Creating and maintaining a merchant account in order to accept credit card payments is not only both expensive and stressful, but also unnecessary. Luckily, there are plenty of alternatives to the likes of Authorize.Net.
Say goodbye to high monthly fees and stifling limitations. The current breed of payment gateways and services is both innovative and interoperable.
Amazon Payments
Amazon has retired all of its payment services (among them ASP or Amazon Simple Pay and AFP or Amazon Flexible Payments) in favor of Amazon Payments, Login and Pay with Amazon. After some initial back-and-forth regarding the support or non-support of automatic recurring payments, Amazon says they will work just fine in one of three scenarios (much like with PayPal):
- recurring payments for a subscription,
- usage based bills,
- some future purchases.
Sellers are required to use Amazon Seller Central to manage orders and payment processing. A sandbox is available for testing. A couple of nifty buttons and widgets can help you to get started. Amazon’s extensive list of supported eShops is impressive, but depends on the seller’s country (the legal domicile of the transaction).
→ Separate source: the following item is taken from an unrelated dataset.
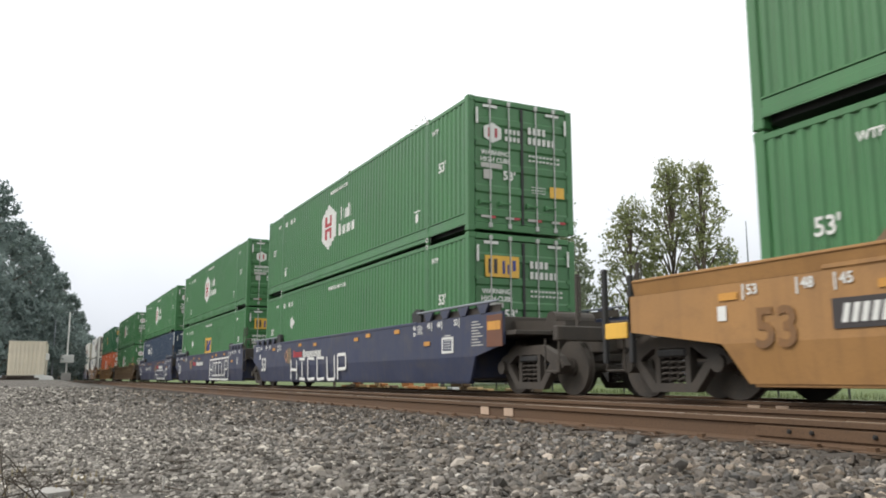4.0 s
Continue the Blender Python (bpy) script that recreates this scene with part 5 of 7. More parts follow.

One other thing: read the fine print carefully. As of the time of this writing, using Amazon’s APIs in anything that resembles a native app will get your account suspended.
Stripe
Stripe has vastly expanded its geographic reach in recent years (view official list of supported countries). Pricing is comparable with Amazon’s. Stripe, however, supports both websites and native mobile applications on iOS and Android OS.
Google Wallet and Android Pay
Google, as usual, can’t seem to make up its mind regarding the best way forward, it seems. Google Wallet is still alive and well, but it is merely a mobile app that supports transacting using a debit card, a bank account, or Wallet Balance. Google may allow select online publishers to use it as a payment system, but your mileage will vary depending on Google’s current whims. Feel free to try your luck here (and don’t be disappointed if they close your account for no apparent reason other than because they could).
With Android Pay Google offers developers the ability to use a variety of payment gateways, including, most notably, Braintree and Stripe, in their Android apps. While the statement „Your app, your rules“ is a bit overstated (the feature will lock your app onto the Google Play Store), it looks like this API is here to stay.
PayPal
Since its split off from eBay, PayPal, now on its own, has been surprisingly humble in innovating its way out of the mess it originally put itself in by gaining the reputation of one of the nastiest, most bureaucratic „services“ out there in cyberspace. With its acquisition of Braintree, Paypal may have received a fresh infusion of result-oriented software geniuses because it is beginning to show.
With Braintree’s v.zero SDK, PayPal supports Apple Pay, Android Pay, Venmo, card transactions, and a couple of other payment systems. You can process split payments, run a marketplace with chained payments, process recurring payments, programmatically manage invoicing, and the like. You can even transact in Bitcoin (currently in beta).
Square
Who doesn’t want a deal fair and square? Square (squareup.com) built an entire business model around its famously mobile card reader for small businesses (now they’ve got two of them). While not strictly web bound, it offers you the ability to collect revenue in consumer-facing direct sales over the countertop and manage it with your revenue from e-commerce in one convenient place.
Square is cute, it’s friendly, it’s pragmatic… but can it succeed among the behemoths? Square may be as cool as ever (or cooler), but the future increasingly favors the likes of Braintree (Braintree was gobbled up by PayPal, remember?).
Alert! Payments are becoming „detached“ from plastic, moving between devices and the Cloud. Wait for the IoT (the Internet of Things) and its own breed of payment magic. Merchants need scale, global coverage, cost efficiency, flexibility and now is the time to demand them. For shop owners large and small, this holiday season is truly one to shop around.